Your instructions — Copy all lines of the listing that include the string "None".
▼
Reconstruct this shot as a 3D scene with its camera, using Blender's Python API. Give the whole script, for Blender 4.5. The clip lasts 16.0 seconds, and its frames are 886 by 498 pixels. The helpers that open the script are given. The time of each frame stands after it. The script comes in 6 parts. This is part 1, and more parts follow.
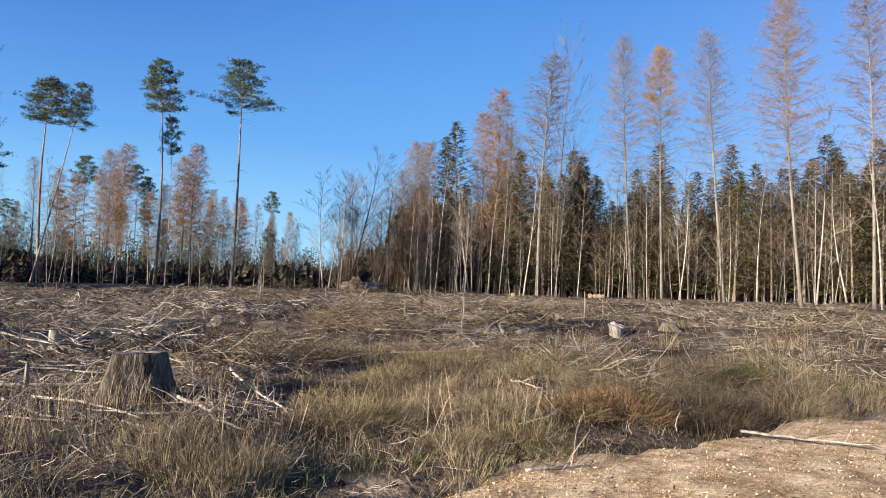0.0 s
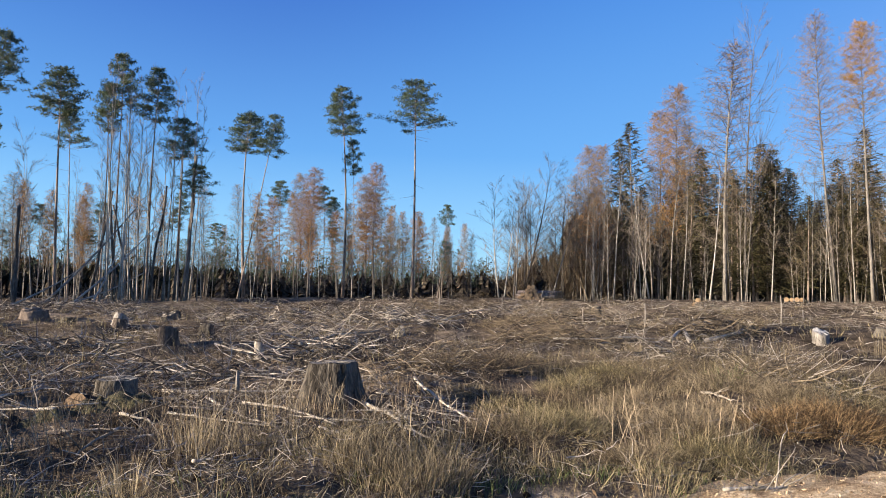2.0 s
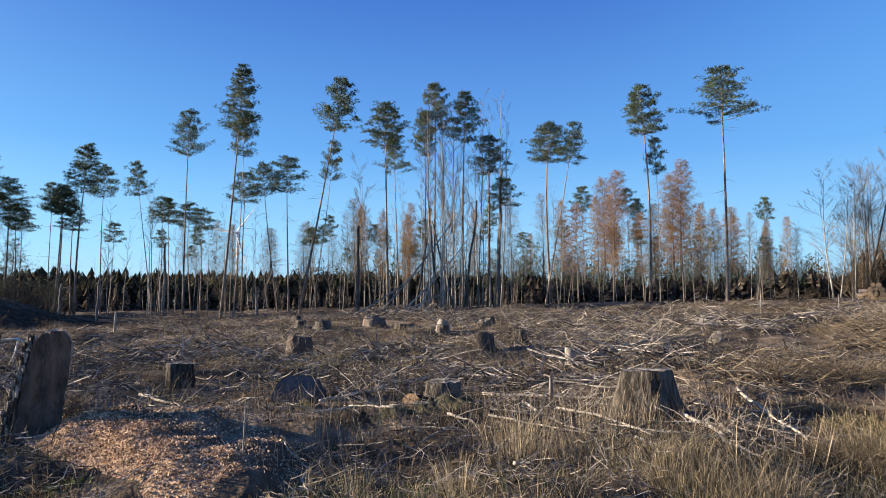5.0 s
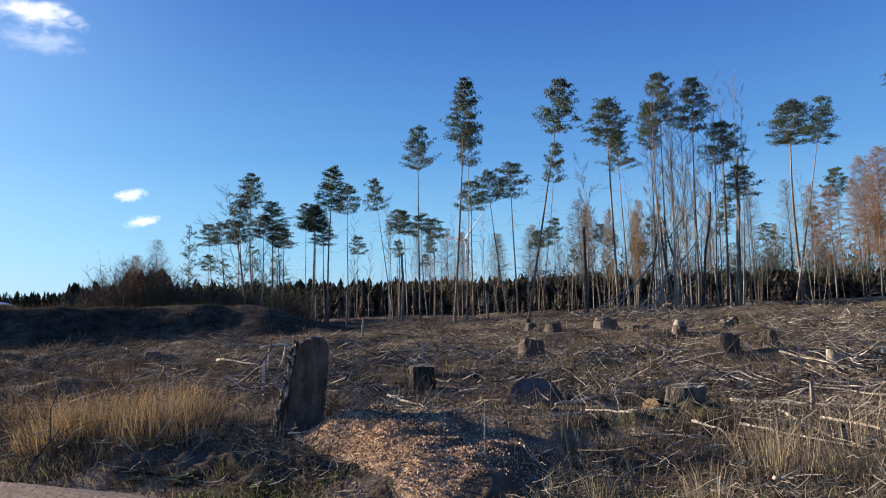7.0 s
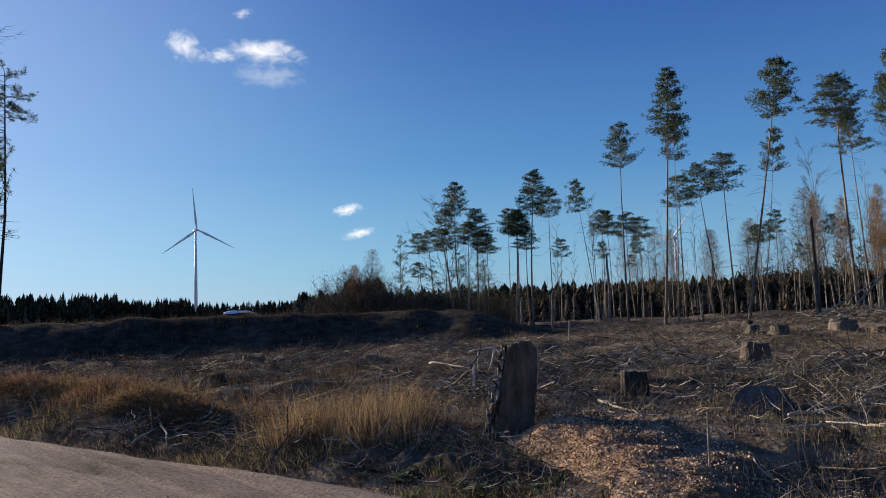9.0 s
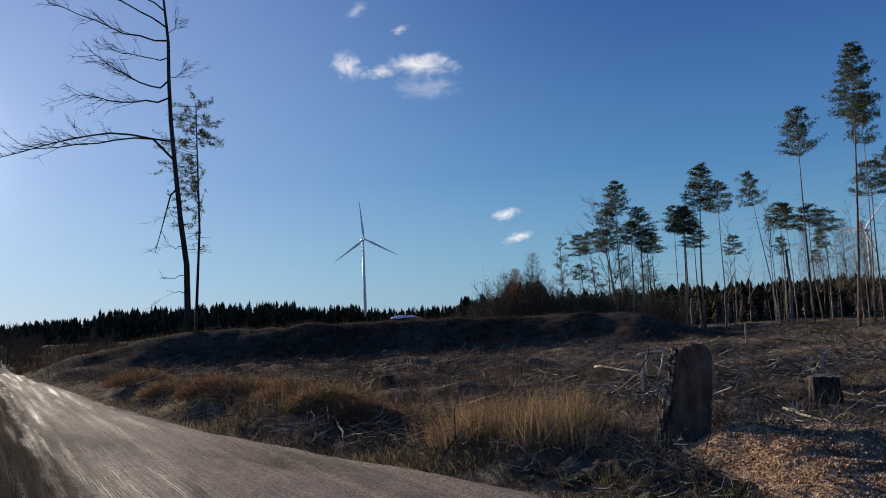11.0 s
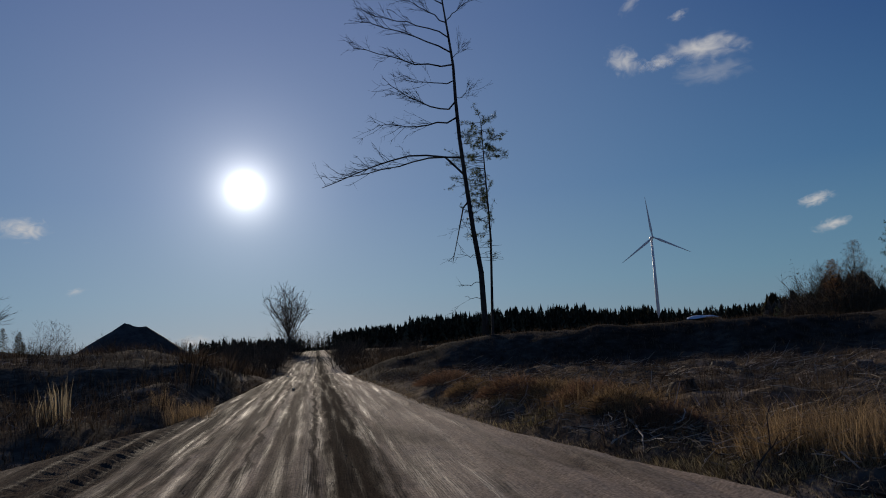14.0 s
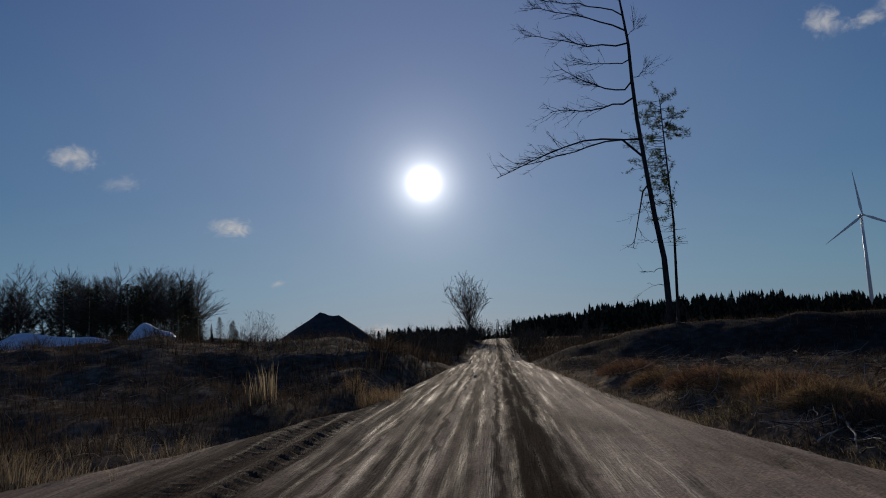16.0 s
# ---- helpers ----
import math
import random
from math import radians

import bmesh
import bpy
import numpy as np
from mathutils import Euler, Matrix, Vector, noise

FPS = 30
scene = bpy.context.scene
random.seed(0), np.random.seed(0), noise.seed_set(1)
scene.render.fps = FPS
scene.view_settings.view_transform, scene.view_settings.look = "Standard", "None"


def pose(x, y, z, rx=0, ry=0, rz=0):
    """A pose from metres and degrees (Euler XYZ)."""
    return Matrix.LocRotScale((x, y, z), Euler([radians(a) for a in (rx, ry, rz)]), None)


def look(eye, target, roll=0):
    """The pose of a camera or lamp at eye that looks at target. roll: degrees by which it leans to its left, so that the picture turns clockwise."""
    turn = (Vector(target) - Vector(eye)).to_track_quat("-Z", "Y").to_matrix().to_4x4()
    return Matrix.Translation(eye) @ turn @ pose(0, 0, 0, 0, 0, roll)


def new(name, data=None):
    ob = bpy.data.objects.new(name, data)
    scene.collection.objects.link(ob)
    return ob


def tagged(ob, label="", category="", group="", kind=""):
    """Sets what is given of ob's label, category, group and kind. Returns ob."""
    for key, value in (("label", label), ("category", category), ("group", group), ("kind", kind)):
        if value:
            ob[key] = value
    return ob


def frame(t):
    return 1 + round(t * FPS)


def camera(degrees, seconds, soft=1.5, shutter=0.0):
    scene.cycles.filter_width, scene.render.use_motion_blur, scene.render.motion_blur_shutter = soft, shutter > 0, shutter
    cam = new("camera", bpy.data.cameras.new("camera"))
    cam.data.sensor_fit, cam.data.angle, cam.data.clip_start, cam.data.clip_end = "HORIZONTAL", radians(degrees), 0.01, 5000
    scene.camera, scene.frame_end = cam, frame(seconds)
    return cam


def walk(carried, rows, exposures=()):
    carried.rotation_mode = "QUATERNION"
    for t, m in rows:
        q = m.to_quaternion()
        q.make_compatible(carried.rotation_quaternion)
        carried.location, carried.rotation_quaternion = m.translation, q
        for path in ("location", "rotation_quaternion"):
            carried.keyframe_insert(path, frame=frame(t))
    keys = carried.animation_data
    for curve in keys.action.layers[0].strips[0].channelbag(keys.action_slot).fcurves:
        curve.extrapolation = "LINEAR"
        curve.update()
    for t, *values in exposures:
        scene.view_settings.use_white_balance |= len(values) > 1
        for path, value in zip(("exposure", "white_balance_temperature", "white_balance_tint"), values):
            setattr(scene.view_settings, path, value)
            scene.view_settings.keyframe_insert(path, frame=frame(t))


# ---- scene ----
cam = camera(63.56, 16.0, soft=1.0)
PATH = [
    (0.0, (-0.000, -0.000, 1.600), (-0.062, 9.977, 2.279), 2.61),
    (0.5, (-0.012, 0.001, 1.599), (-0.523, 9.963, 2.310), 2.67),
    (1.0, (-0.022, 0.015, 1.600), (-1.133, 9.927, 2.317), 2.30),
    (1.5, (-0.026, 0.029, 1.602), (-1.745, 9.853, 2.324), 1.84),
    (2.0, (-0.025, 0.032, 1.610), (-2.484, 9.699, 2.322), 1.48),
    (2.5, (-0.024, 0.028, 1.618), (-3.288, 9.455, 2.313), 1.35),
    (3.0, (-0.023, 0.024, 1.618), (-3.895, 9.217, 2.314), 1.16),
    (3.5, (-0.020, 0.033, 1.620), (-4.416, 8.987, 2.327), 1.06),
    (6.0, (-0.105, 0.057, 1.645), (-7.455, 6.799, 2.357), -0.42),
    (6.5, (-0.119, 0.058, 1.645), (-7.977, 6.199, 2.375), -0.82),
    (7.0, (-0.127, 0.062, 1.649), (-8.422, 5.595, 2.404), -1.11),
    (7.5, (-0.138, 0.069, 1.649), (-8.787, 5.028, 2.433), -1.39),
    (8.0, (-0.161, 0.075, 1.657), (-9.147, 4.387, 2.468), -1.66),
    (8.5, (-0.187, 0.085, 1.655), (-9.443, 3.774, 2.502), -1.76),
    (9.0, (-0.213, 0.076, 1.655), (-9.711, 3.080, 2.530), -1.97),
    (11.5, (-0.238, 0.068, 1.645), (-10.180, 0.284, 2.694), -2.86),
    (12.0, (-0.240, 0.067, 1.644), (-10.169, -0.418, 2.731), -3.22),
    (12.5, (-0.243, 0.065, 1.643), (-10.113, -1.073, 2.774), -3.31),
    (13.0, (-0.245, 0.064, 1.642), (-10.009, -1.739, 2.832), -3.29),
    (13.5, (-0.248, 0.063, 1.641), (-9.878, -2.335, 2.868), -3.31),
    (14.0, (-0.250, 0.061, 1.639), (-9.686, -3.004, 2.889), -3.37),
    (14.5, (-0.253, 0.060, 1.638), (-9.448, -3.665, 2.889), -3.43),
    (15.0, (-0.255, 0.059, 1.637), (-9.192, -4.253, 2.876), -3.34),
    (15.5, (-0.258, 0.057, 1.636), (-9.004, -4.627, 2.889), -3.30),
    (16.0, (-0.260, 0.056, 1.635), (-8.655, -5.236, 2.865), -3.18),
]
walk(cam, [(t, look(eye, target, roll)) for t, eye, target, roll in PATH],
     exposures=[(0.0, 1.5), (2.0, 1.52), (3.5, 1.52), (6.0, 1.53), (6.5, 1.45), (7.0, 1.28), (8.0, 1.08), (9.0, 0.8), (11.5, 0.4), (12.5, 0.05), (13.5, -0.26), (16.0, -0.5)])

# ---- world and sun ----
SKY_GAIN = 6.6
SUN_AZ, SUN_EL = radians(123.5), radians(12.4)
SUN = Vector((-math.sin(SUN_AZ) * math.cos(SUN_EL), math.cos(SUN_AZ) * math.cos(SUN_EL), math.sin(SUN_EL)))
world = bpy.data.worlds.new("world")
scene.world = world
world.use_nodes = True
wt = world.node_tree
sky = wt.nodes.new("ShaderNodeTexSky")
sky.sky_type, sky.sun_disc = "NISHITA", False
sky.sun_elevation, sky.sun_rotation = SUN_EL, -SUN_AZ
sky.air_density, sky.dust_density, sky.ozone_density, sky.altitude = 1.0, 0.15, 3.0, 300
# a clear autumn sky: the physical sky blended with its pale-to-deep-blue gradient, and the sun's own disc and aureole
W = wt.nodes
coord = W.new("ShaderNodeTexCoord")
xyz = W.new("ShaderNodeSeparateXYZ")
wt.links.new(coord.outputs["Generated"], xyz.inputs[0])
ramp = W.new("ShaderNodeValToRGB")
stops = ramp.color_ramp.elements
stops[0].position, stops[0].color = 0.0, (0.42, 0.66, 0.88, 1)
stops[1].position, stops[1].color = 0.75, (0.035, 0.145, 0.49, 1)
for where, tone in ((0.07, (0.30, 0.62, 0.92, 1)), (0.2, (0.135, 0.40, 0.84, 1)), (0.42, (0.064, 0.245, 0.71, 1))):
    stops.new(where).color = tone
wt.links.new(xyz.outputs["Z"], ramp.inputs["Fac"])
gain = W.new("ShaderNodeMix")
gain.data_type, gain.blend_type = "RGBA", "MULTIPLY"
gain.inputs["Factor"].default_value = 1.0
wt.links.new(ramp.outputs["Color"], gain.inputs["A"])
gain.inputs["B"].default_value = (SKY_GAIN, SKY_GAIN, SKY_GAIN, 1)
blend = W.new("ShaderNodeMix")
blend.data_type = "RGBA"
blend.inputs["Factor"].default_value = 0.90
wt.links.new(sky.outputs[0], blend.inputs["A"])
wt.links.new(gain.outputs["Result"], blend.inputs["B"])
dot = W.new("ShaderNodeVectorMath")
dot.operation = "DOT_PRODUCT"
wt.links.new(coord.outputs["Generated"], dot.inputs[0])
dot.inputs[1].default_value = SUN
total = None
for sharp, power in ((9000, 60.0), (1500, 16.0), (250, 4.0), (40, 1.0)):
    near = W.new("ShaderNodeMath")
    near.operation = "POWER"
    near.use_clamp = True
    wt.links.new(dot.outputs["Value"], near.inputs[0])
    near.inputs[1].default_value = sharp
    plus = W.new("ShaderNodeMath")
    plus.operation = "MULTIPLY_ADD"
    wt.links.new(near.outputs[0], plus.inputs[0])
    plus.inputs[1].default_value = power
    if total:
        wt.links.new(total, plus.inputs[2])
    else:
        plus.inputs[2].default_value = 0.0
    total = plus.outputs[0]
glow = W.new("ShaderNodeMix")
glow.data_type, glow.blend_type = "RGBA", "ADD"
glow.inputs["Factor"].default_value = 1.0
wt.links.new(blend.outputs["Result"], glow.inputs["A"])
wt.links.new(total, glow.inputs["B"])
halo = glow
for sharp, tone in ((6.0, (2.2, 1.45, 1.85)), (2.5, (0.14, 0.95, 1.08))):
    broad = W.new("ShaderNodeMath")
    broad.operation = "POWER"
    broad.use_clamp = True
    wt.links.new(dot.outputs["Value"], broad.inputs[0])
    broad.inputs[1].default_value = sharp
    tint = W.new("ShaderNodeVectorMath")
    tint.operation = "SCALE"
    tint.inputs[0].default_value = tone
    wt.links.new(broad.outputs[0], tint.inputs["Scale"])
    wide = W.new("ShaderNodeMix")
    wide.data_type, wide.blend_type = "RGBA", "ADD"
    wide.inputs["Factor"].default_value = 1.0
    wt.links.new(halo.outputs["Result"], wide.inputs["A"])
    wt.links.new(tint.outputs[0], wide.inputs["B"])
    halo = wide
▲
Final result —
scene.view_settings.view_transform, scene.view_settings.look = "Standard", "None"
    return Matrix.LocRotScale((x, y, z), Euler([radians(a) for a in (rx, ry, rz)]), None)
def new(name, data=None):
total = None